Sunday, January 30, 2011

Jasmin Shokrian

She may have dressed Mrs. O, but this young designer is grabbing the fashion world’s attention for other reasons as well
Relations between Iran and the United States may be tepid at the moment, yet that didn’t stop First Lady, Michelle Obama, from donning a double-faced silk crepe skirt on May 12th during a speech she gave at the Ronald Reagan building in Washington, D.C. That day, the world was exposed to the work of an L.A. based Iranian designer who has been quietly gaining attention as an emerging talent on the American fashion scene. Mrs. Obama’s choice was not surprising, when one considers that she has been championing the work of young American designers since her husband’s inauguration; sporting the likes of Jason Wu, Isabel Toledo, Thakoon and Narciso Rodriguez.

Born in LA to Iranian parents, Shokrian counts her mother (an impeccable tailor trained in Iran) amongst her major influences. Traveling and living in various countries as a child, she went on to earn a BFA in film, painting and sculpture from the School of the Art Institute of Chicago. Despite this her passion for fashion persisted, and she ultimately channeled her culturally rich upbringing and formal art training into her eponymous fashion label in 2003.

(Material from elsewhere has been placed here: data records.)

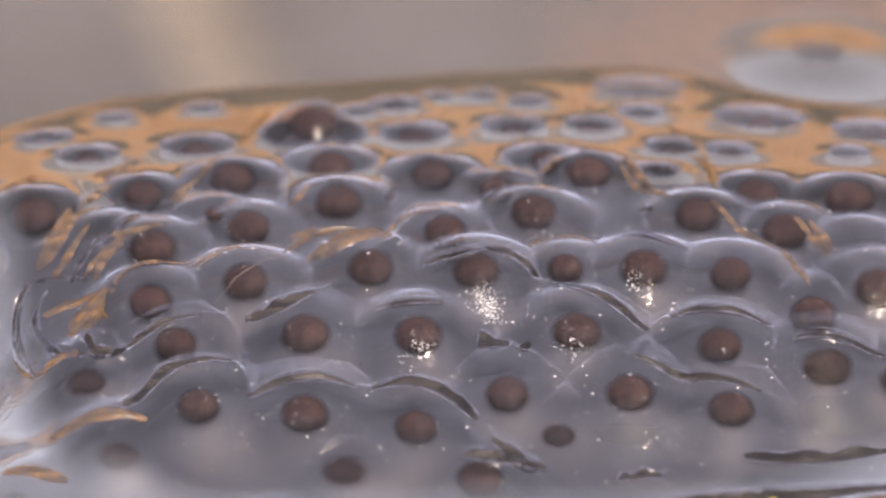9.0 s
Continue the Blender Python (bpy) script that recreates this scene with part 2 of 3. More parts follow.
LOWER = [
    (24.9, -6.9, 3.1, 3.5, 0), (-9.4, -9.8, 3.2, 4.0, 0.4), (-1.8, -10.6, 3.1, 4.0, 0.9), (8.8, -10.1, 3.2, 4.3, 0.8),
    (18.3, -11.1, 2.9, 4.1, 0.7), (25.4, -12.4, 3.2, 4.0, 0.8), (-18.0, -10.9, 2.8, 4.0, 0.3), (-23.8, -12.6, 2.6, 3.8, -0.4),
    (4.1, -15.4, 2.8, 3.8, 0.3), (12.2, -15.2, 3.1, 4.1, 0.4),
]
FRONT = [
    (18.8, -16.4, 2.9, 3.9, 0.4), (-16.2, -17.1, 2.7, 4.0, 0.7), (-9.2, -17.6, 3.0, 4.2, 0.7), (-1.9, -18.8, 2.7, 4.1, 0.6),
    (-21.2, -21.2, 2.8, 3.8, 0.8), (7.4, -17.5, 2.3, 3.2, -0.5), (-6.4, -21.3, 3.3, 3.8, -0.05), (2.3, -22.8, 3.0, 3.8, -0.05),
    (26.0, -15.0, 2.2, 3.4, -0.16), (12.1, -18.9, 2.6, 3.5, -0.9), (-13.5, -19.8, 2.1, 3.2, -1), (-27.7, -23.2, 2.2, 3.5, -0.4),
    (30.3, -12.6, 2.7, 3.8, 0.3), (-32.0, 1.6, 0.0, 3.0, -0.8),
]

EGGS = np.array(BACK_RINGS + FAR + UPPER + MIDDLE + LOWER + FRONT, dtype=float)
EX, EY, EW, ER, EL = EGGS.T
FURRED = len(BACK_RINGS + FAR + UPPER + MIDDLE) + 5        # one embryo with a pale growth on it
ROUND = np.interp(EY, [-22, -3, 12], [1.6, 1.4, 1.1])      # capsules stand out more sharply higher on the clump
FLARE = np.interp(EY, [-6, 9], [0.0, 0.7]) * (ER < 5.5) * np.where(EL > 1.5, 0.0, 1.0)      # higher up and behind, a capsule flares into a wide thin skirt round its embryo
CAP = 1.9           # height of a capsule's top over the clump's line


def smooth_line(places, heights, soft):
    """A finely sampled soft curve through a few heights."""
    at = np.arange(places[0] - 20, places[-1] + 20, 0.1)
    bell = np.exp(-0.5 * (np.arange(-40, 41) * 0.1 / soft * 1.0) ** 2)
    run = np.convolve(np.pad(np.interp(at, places, heights), 40, mode="edge"), bell / bell.sum(), "valid")
    return at, run


# height of the clump's middle line from its near edge to its far rim, and where that rim runs
LENGTHWISE = smooth_line([-34, -27, -24, -20, -15, -10, -5, 0, 5, 10, 16, 22, 28, 34, 38, 40, 45, 46.5, 48, 50, 54],
                         [-0.4, 0.0, 0.5, 1.5, 3.2, 4.8, 6.1, 6.9, 7.25, 7.2, 6.85, 6.4, 5.85, 5.2, 4.7, 4.42, 3.58, 2.9, 1.2, -0.3, -0.4], 1.0)
RIM_WAY = smooth_line([-60, -33.5, -29.5, -25.4, -16.8, -8.1, 0.7, 9.6, 16.2, 19.7, 22.6, 26.8, 31.0, 60], [8.0, 29.4, 32.8, 35.6, 38.0, 39.2, 41.2, 42.5, 42.5, 40.7, 38.3, 35.9, 34.4, 22.0], 1.2)


def along(x, y):
    """Place along the clump: 45 at its far rim, about -27 at its near edge."""
    rim = np.interp(x, *RIM_WAY)
    front = y - 0.010 * np.maximum(x - 8, 0) ** 2 * np.clip((2 - y) / 20, 0, 1)
    return np.where(y > 10, 10 + (y - 10) * 35 / (rim - 10), front)


def ease(t):
    t = np.clip(t, 0, 1)
    return t * t * (3 - 2 * t)


def clump_line(x, y):
    """The clump's smooth overall shape over the water."""
    x, y = np.asarray(x, float), np.asarray(y, float)
    h = np.interp(along(x, y), *LENGTHWISE)
    left = 1 - (1 - ease((x + 35.0) / 13.0)) * ease((7.0 - y) / 13.0)      # open water at the near left corner
    sides = ease((62.0 - np.abs(x)) / 16.0)
    return np.where(h > 0, h * left * sides, h) - 0.8 * (1 - left * sides)


def film_level(x, y):
    """Water film between the capsules, against the clump's line: low in front, high where the clump dips to the water behind."""
    left = np.clip((-16.0 - x) / 14.0, 0, 1) * np.clip((14.0 - y) / 8.0, 0, 1)
    flood = np.clip((-15.0 - y) / 6.0, 0, 1)
    return 0.35 + 0.7 * ease((y + 2.0) / 12.0) - 0.7 * ease((along(x, y) - 45.0) / 4.0) + 0.2 * left + 0.25 * flood


def bulges(x, y):
    """Height of every capsule over the clump's line at the places x, y; the film comes last."""
    x, y = np.asarray(x, float), np.asarray(y, float)
    d2 = (x[..., None] - EX) ** 2 + (y[..., None] - EY) ** 2
    domed = d2 / (2 * ROUND * ER)
    flared = 0.06 * ER * (np.sqrt(1 + d2 / (0.04 * ER * ER)) - 1) + 0.018 * d2
    u = EL + CAP - (1 - FLARE) * domed - FLARE * flared
    # the open water as the lowest candidate
    line = clump_line(x, y)
    film = np.maximum(film_level(x, y), -line)
    return np.concatenate([u, film[..., None]], -1), line


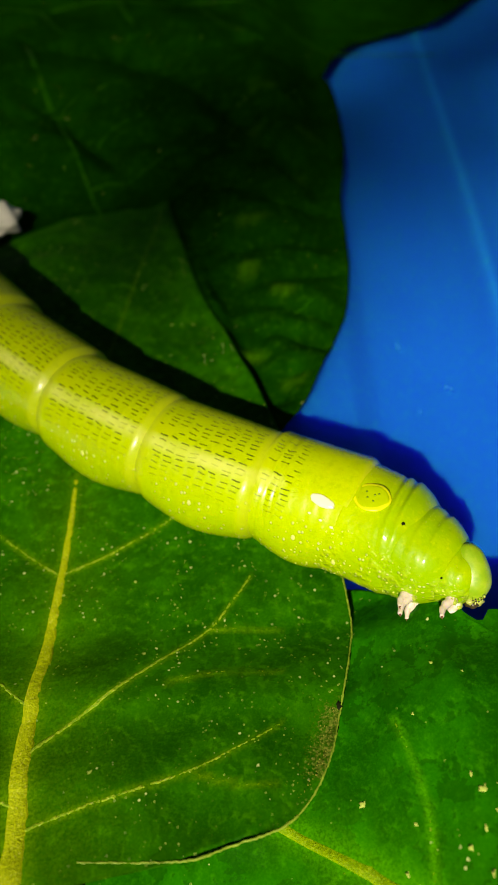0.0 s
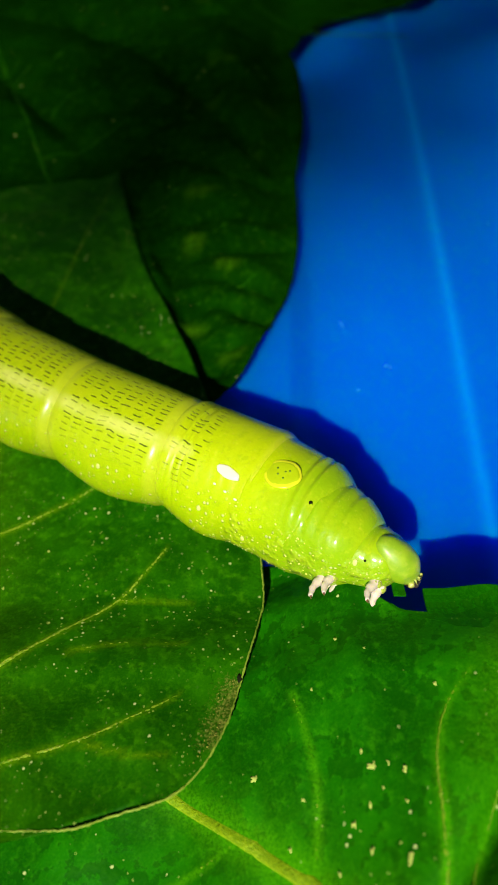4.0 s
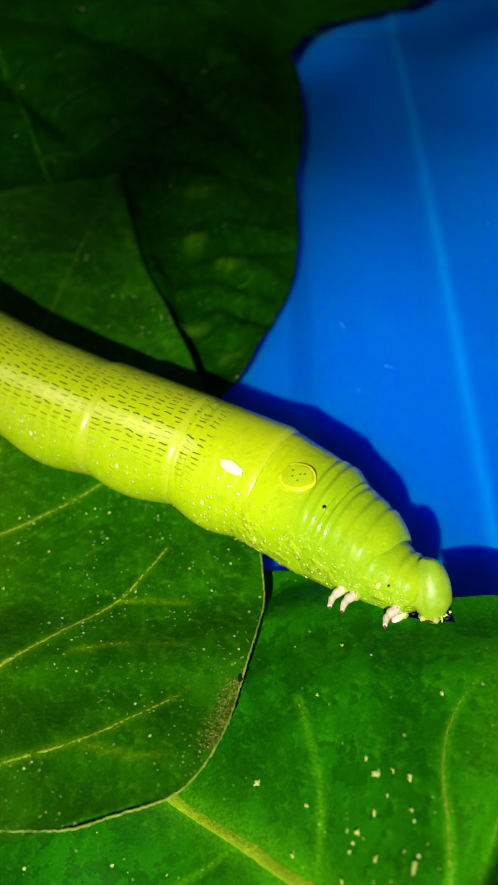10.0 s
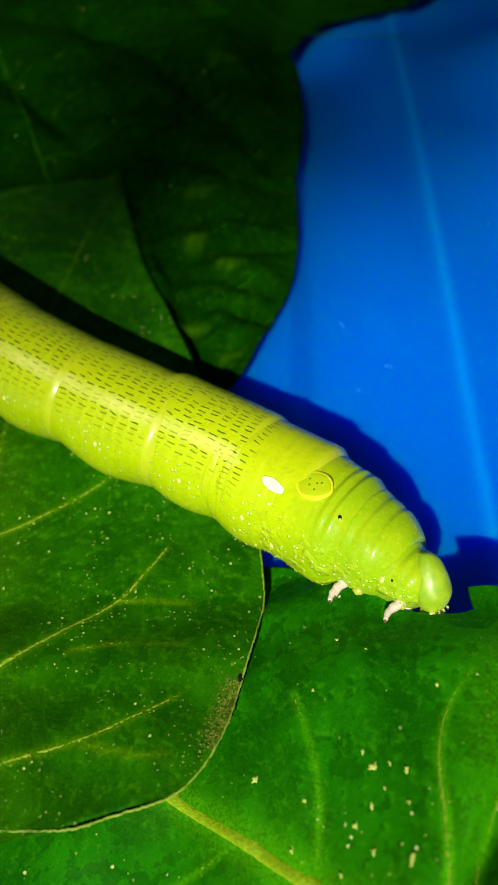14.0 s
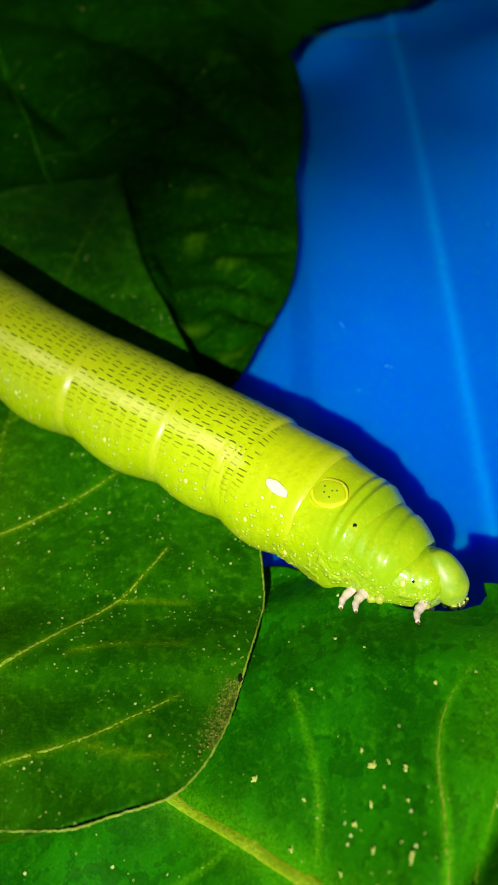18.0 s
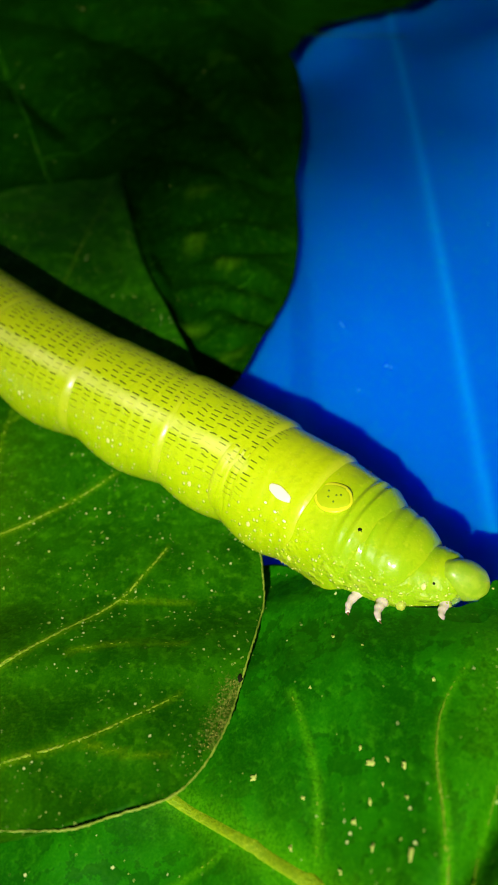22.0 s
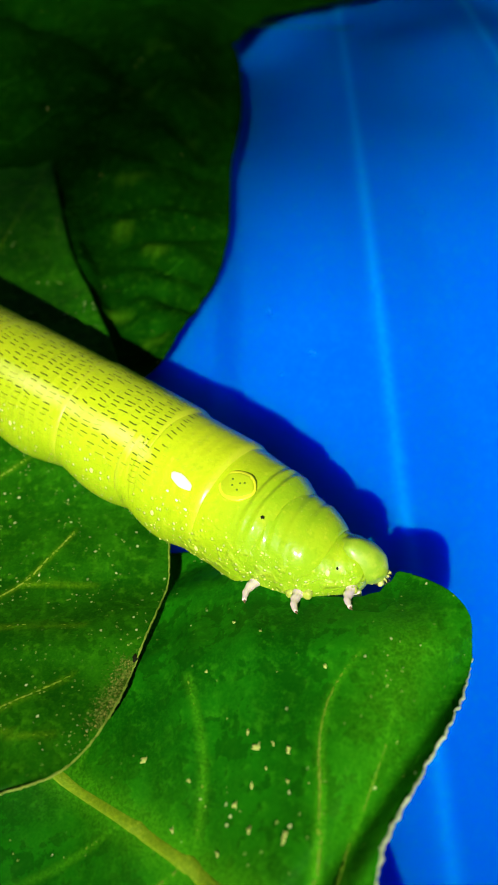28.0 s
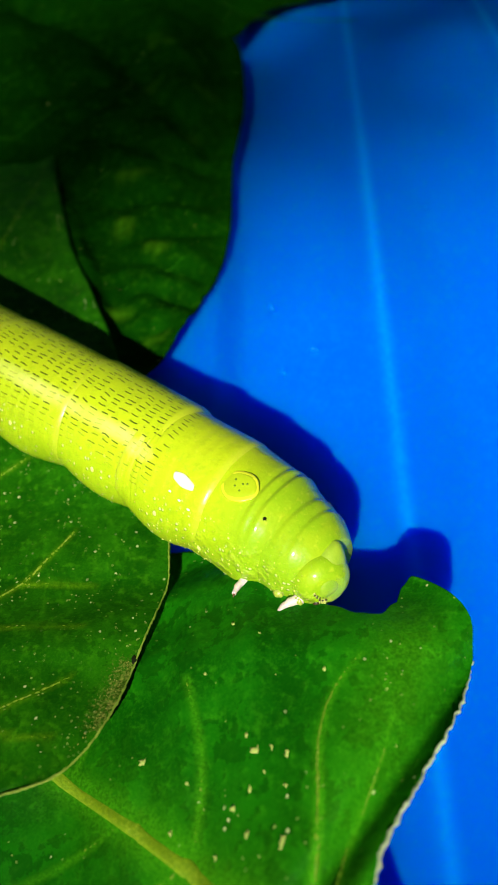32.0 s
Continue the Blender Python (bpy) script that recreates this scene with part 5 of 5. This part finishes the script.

Her training as a sculptor frequently informs much of her work; draping and layering fabrics to create architectural effects on the back of wool capes and crepe dresses. There is often an element of surprise or an intriguing twist found in Shokrian’s designs. From the front, pieces can look deceptively simple until one turns around to reveal strategically placed cutouts or a piece of draped fabric at the small of the back. Such “tricks” point to Shokrian’s talent as an accomplished tailor, often employing hand crafted techniques on futuristic shapes and fabrics. No surprise from a designer whose line is produced entirely in-house by hand.


Recently the designer introduced a new (gently priced) range of clothes called Draft No. 17. Available for a year and comprising 30 “experiments” on the concept of the slip dress, Draft No. 17 is in part a homage to Shokrian’s fans. “Each dress was inspired by a real woman I know,” explains Shokrian. The Draft series, she goes on to note, is intended to give Shokrian herself the opportunity to play with ideas outside of the fashion industry’s seasonal constraints. Over the course of the year, weights of fabrics and colors may change, but the silhouettes (which include not only slip dresses, but tops, pants, a jumpsuit, and a few accessories, as well) will remain the same. “It’s a focused, limited-edition idea,” says the designer. “And we’re also using this as a platform to collaborate with artists we love.”